## Exercise requirements
Reproduce, exactly and in full, only the lines below from the one containing "# ---- helpers" through the one containing "ob[key] = value".

## Given material

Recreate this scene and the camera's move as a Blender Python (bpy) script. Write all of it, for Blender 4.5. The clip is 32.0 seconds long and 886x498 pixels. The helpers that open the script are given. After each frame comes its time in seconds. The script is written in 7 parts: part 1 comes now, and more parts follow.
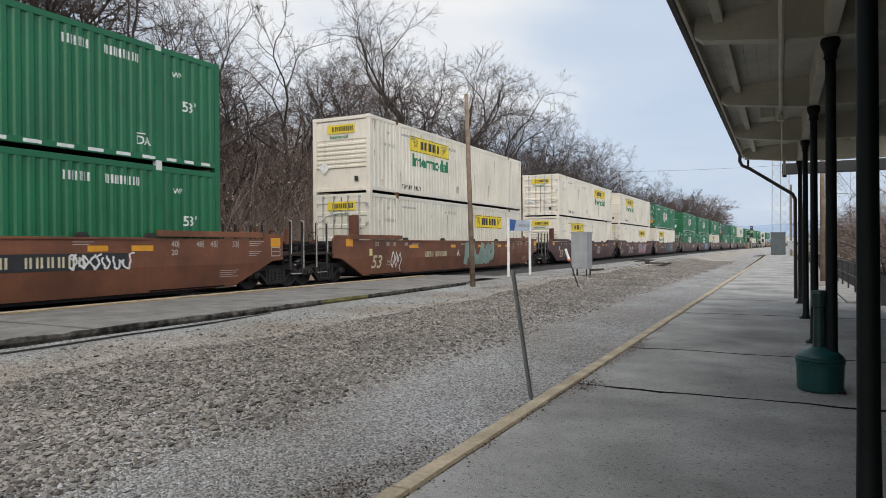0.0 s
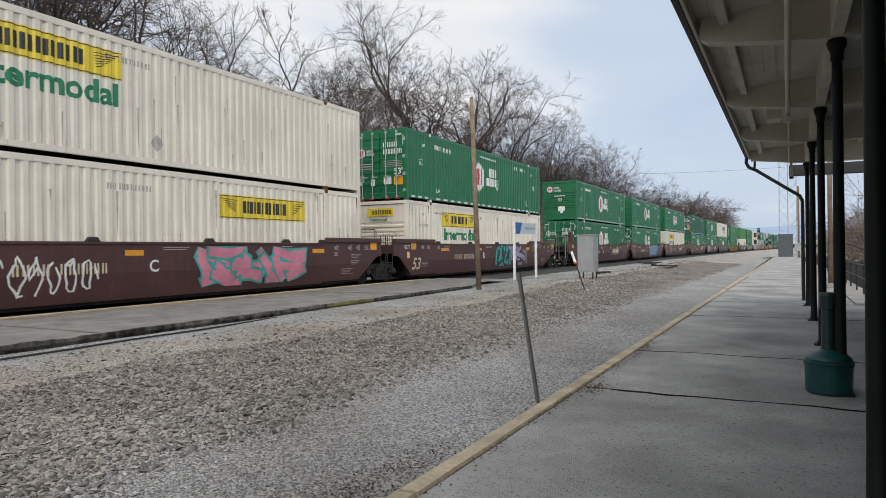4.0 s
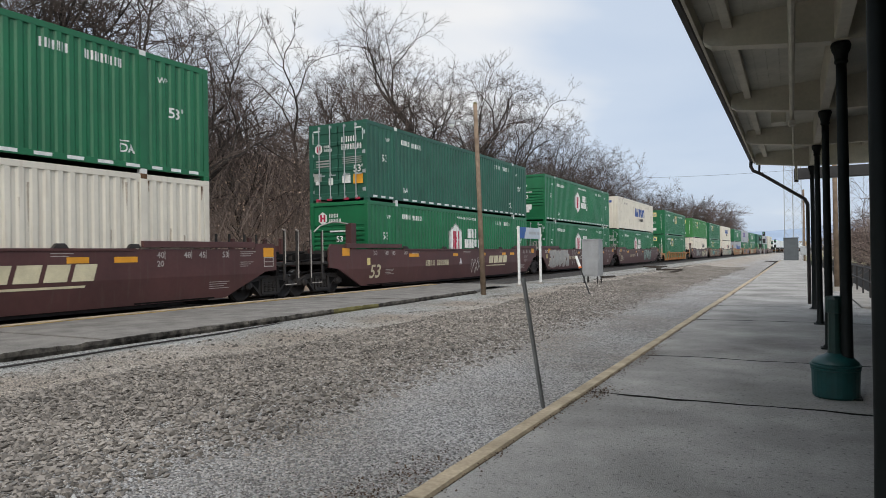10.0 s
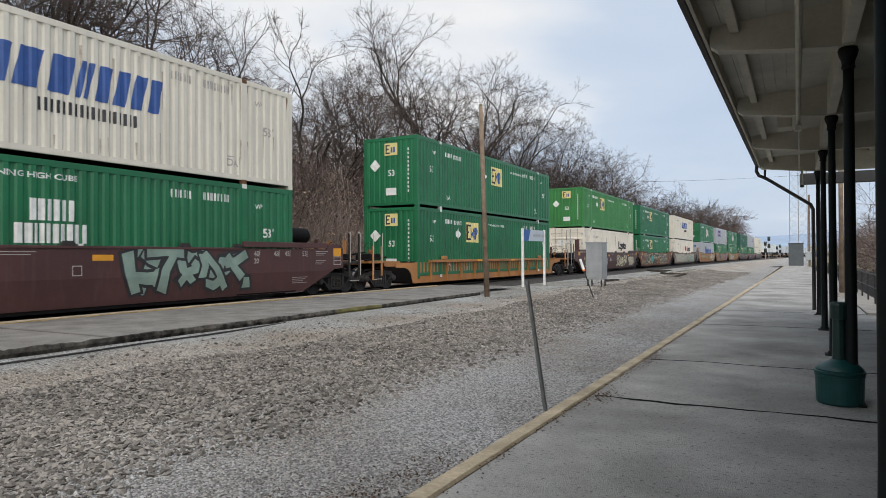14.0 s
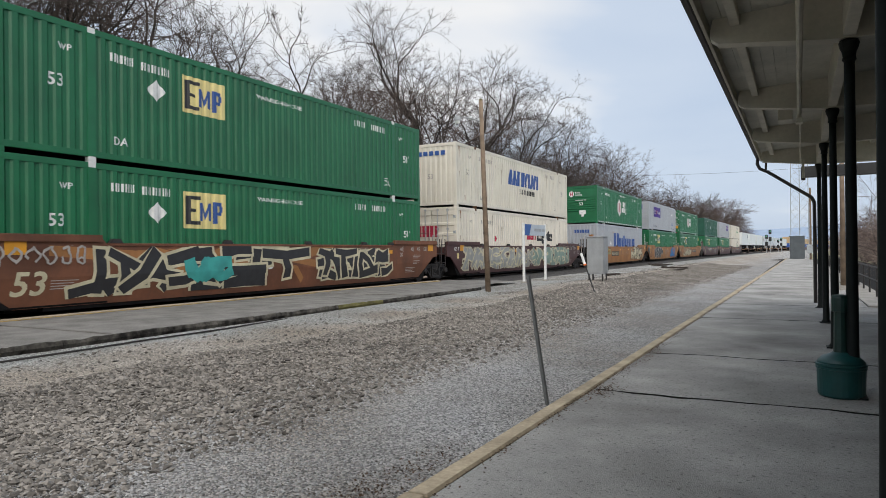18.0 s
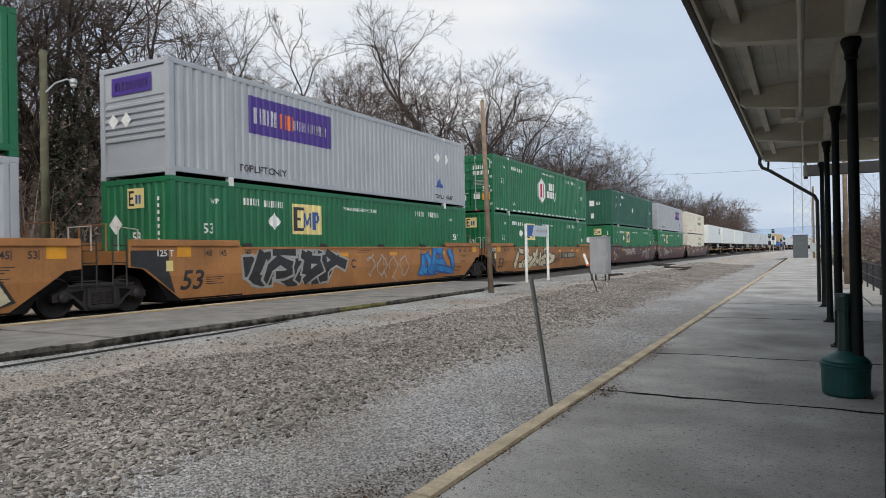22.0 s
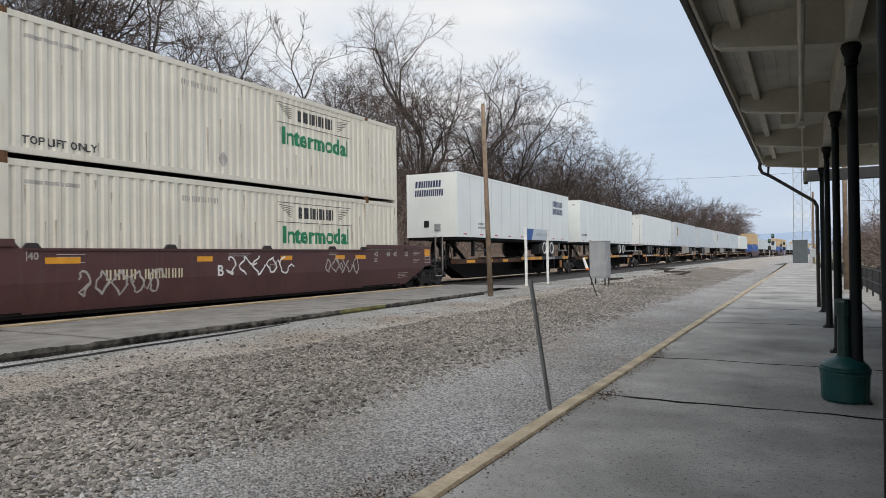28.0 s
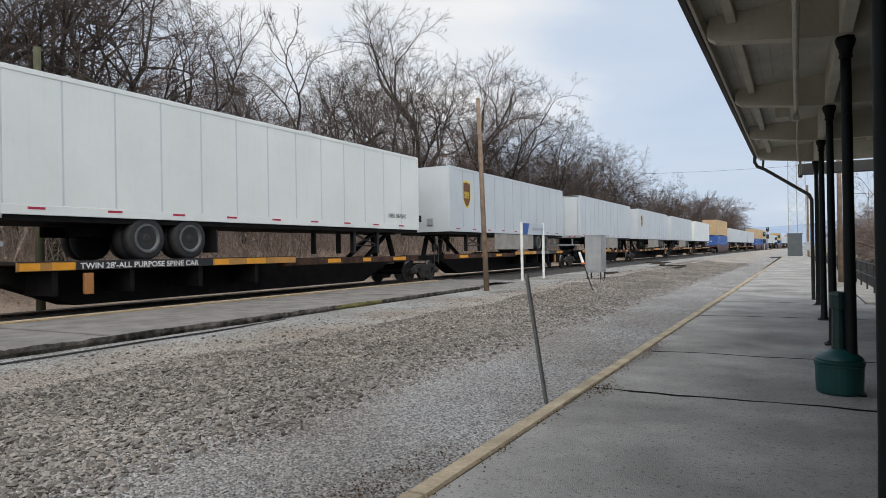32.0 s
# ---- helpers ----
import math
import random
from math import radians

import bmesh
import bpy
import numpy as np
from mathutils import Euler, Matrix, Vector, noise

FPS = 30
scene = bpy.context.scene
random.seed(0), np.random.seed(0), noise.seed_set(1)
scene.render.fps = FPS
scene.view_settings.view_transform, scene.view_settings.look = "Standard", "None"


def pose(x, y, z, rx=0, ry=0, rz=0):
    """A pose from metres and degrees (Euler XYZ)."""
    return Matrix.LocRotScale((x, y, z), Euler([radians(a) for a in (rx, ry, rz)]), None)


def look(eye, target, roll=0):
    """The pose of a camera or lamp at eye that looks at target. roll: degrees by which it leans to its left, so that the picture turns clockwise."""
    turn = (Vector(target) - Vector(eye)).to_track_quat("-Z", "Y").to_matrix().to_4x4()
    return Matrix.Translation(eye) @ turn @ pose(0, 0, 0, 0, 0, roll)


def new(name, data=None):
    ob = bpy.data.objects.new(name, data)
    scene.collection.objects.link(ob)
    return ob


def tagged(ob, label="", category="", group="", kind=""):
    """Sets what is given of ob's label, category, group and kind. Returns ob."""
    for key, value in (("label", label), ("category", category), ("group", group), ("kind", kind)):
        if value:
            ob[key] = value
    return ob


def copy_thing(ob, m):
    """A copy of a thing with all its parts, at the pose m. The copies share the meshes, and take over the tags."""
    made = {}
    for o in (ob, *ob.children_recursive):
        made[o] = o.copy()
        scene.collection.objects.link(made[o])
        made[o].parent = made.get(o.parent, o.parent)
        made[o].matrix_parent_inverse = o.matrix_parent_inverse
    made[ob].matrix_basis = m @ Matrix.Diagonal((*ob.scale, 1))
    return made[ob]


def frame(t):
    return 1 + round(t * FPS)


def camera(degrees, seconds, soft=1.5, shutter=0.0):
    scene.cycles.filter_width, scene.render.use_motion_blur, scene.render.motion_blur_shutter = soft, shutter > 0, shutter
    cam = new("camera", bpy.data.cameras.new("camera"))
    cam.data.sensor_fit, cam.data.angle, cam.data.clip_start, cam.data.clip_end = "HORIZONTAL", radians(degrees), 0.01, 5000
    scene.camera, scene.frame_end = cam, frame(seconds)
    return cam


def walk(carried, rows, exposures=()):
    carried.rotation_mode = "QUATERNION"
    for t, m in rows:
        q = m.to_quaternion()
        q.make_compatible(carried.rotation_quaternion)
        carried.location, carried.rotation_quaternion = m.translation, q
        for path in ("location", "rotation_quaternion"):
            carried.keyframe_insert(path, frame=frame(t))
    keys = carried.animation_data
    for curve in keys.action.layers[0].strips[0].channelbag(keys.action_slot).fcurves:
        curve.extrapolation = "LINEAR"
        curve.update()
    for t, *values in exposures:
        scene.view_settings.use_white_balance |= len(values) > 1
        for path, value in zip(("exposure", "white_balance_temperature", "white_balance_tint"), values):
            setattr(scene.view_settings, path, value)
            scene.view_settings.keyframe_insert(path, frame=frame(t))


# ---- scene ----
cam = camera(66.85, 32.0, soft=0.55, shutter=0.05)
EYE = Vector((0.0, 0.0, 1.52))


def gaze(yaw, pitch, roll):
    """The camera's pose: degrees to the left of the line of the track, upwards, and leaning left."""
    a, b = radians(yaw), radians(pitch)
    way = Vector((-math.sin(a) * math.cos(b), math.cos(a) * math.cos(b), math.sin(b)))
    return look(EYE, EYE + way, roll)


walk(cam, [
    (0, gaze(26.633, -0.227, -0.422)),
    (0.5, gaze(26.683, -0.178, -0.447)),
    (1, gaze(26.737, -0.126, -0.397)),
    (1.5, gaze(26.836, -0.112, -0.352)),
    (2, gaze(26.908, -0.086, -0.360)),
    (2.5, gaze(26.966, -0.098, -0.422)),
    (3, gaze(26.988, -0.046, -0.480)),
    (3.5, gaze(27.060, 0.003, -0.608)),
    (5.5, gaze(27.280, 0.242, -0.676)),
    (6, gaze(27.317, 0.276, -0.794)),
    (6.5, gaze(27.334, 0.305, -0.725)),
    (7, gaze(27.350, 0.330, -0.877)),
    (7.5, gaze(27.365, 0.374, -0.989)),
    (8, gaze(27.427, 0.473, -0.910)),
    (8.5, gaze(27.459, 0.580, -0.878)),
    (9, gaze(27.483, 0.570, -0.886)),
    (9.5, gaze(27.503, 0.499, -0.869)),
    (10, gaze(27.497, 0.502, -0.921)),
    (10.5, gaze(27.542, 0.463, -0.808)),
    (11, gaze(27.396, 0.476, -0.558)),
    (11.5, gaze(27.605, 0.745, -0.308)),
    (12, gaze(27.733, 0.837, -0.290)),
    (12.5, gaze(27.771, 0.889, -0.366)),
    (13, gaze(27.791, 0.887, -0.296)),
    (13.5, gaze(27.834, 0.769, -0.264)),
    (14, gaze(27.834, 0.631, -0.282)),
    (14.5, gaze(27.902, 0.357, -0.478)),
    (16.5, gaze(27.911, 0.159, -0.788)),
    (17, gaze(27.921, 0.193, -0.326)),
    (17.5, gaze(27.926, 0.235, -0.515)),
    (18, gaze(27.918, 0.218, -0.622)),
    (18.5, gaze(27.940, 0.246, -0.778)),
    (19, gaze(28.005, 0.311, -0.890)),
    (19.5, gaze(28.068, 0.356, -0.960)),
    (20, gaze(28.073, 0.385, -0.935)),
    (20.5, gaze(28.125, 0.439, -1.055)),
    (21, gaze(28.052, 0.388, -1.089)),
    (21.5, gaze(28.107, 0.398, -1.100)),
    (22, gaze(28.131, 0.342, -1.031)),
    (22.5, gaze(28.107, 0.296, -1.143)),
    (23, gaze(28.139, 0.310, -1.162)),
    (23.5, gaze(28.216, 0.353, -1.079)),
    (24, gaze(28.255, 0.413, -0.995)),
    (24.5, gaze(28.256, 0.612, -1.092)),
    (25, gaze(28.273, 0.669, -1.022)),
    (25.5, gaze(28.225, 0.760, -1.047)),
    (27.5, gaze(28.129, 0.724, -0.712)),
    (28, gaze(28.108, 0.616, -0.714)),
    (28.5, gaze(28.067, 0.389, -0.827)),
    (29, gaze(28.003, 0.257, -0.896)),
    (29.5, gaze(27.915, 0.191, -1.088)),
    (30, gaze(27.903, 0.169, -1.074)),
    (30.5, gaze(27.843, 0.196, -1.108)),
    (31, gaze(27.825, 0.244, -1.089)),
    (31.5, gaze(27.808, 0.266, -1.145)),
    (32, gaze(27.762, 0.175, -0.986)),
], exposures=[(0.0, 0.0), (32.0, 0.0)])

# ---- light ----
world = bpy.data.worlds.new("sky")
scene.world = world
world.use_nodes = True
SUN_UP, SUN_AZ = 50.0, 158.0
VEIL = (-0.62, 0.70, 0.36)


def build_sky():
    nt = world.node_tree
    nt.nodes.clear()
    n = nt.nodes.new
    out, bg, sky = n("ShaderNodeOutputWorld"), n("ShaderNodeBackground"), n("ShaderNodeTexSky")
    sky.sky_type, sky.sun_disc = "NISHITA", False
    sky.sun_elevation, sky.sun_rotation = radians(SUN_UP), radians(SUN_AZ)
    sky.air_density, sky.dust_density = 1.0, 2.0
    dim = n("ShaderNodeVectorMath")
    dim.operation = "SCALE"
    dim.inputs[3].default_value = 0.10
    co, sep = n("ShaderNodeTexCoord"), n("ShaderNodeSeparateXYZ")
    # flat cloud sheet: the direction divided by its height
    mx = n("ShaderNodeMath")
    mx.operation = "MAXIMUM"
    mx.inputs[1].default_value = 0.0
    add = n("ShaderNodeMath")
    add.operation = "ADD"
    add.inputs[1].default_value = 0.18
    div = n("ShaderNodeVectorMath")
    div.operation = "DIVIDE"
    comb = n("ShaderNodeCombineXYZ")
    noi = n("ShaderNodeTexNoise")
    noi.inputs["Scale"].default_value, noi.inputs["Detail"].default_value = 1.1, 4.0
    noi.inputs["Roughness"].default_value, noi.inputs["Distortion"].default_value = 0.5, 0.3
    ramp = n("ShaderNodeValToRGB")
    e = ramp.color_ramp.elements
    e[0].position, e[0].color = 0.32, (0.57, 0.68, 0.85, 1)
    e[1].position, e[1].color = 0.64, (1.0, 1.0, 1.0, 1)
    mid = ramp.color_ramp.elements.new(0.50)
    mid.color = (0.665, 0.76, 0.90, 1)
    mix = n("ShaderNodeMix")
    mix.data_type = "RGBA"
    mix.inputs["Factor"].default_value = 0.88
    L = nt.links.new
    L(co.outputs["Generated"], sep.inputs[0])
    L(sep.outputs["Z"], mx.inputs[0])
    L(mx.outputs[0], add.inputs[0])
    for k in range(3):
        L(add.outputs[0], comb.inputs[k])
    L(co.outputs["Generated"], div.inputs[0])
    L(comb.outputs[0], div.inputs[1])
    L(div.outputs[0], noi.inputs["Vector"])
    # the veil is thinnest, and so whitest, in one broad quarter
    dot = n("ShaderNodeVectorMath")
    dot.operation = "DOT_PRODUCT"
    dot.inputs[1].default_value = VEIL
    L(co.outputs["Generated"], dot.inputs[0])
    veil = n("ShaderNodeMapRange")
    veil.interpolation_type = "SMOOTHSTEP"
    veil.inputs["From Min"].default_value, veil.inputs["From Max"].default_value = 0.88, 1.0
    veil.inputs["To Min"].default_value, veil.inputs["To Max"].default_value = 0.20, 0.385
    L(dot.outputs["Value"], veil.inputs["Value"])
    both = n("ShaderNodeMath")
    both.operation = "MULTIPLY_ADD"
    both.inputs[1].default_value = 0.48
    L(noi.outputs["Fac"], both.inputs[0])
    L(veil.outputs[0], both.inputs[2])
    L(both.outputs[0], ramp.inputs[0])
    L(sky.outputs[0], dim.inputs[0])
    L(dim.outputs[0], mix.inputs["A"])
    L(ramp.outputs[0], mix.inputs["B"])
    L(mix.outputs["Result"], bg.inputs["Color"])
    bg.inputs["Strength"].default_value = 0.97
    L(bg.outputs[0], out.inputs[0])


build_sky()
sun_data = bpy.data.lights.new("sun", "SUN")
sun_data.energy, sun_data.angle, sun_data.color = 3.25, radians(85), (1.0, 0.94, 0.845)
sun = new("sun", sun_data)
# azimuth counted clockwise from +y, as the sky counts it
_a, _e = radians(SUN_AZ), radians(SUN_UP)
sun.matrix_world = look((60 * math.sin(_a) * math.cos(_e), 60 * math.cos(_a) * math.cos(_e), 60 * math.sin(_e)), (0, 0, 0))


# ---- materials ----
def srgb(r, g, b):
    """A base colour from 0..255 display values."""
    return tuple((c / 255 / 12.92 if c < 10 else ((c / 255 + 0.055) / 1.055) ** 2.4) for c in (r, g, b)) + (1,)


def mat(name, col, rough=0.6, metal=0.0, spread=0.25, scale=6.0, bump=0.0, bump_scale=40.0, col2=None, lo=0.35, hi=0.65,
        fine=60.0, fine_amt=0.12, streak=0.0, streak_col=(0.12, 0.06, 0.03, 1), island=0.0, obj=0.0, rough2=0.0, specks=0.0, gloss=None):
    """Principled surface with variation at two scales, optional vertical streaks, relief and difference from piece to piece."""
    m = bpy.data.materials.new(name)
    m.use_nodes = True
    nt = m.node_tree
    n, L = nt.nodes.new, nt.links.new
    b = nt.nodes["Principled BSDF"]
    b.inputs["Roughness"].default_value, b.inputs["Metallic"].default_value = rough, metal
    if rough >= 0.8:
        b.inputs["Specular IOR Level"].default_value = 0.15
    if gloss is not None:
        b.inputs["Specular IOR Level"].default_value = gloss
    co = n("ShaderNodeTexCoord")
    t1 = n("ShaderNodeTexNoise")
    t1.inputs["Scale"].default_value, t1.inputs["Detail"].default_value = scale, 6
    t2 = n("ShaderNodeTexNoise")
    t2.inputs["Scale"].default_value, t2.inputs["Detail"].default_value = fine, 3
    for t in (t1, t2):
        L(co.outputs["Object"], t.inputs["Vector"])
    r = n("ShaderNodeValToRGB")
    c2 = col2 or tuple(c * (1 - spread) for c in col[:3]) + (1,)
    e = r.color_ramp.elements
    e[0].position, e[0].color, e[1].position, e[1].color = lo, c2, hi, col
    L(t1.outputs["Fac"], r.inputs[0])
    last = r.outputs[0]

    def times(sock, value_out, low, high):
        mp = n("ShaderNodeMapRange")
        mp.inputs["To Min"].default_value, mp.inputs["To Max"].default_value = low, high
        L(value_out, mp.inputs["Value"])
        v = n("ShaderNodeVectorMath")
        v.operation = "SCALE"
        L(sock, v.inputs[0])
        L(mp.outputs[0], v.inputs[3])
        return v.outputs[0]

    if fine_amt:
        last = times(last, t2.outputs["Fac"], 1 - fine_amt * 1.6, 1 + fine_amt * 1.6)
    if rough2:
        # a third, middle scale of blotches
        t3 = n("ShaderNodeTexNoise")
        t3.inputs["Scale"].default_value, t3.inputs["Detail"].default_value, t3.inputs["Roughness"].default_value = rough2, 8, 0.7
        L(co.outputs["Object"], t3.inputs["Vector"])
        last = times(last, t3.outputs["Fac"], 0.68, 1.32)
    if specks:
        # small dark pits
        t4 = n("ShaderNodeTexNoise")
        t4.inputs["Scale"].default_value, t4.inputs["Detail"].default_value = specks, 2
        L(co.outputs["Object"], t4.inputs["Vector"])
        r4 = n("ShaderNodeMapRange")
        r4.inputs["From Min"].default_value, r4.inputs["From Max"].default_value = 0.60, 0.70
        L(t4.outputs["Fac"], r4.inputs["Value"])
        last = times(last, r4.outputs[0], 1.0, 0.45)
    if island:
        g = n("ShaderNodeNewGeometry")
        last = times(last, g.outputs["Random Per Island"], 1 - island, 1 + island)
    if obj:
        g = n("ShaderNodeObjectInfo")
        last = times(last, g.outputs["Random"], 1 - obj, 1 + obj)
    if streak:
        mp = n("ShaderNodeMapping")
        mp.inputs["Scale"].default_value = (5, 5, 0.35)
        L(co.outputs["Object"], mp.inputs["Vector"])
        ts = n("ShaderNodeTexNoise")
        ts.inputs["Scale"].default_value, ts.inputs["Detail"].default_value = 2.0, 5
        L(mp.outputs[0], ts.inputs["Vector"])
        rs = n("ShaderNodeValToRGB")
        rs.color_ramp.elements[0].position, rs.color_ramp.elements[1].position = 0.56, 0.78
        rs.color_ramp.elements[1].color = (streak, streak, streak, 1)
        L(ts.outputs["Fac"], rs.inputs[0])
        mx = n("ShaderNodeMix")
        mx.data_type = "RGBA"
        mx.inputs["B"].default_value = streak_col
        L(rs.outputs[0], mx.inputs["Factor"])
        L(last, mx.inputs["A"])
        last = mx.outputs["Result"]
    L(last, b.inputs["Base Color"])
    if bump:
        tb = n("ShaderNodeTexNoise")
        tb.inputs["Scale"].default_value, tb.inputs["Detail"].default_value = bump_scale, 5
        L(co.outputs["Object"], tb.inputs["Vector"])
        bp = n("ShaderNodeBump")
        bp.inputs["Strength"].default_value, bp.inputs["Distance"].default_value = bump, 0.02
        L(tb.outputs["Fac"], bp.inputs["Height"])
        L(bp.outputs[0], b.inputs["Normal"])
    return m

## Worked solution
# ---- helpers ----
import math
import random
from math import radians

import bmesh
import bpy
import numpy as np
from mathutils import Euler, Matrix, Vector, noise

FPS = 30
scene = bpy.context.scene
random.seed(0), np.random.seed(0), noise.seed_set(1)
scene.render.fps = FPS
scene.view_settings.view_transform, scene.view_settings.look = "Standard", "None"


def pose(x, y, z, rx=0, ry=0, rz=0):
    """A pose from metres and degrees (Euler XYZ)."""
    return Matrix.LocRotScale((x, y, z), Euler([radians(a) for a in (rx, ry, rz)]), None)


def look(eye, target, roll=0):
    """The pose of a camera or lamp at eye that looks at target. roll: degrees by which it leans to its left, so that the picture turns clockwise."""
    turn = (Vector(target) - Vector(eye)).to_track_quat("-Z", "Y").to_matrix().to_4x4()
    return Matrix.Translation(eye) @ turn @ pose(0, 0, 0, 0, 0, roll)


def new(name, data=None):
    ob = bpy.data.objects.new(name, data)
    scene.collection.objects.link(ob)
    return ob


def tagged(ob, label="", category="", group="", kind=""):
    """Sets what is given of ob's label, category, group and kind. Returns ob."""
    for key, value in (("label", label), ("category", category), ("group", group), ("kind", kind)):
        if value:
            ob[key] = value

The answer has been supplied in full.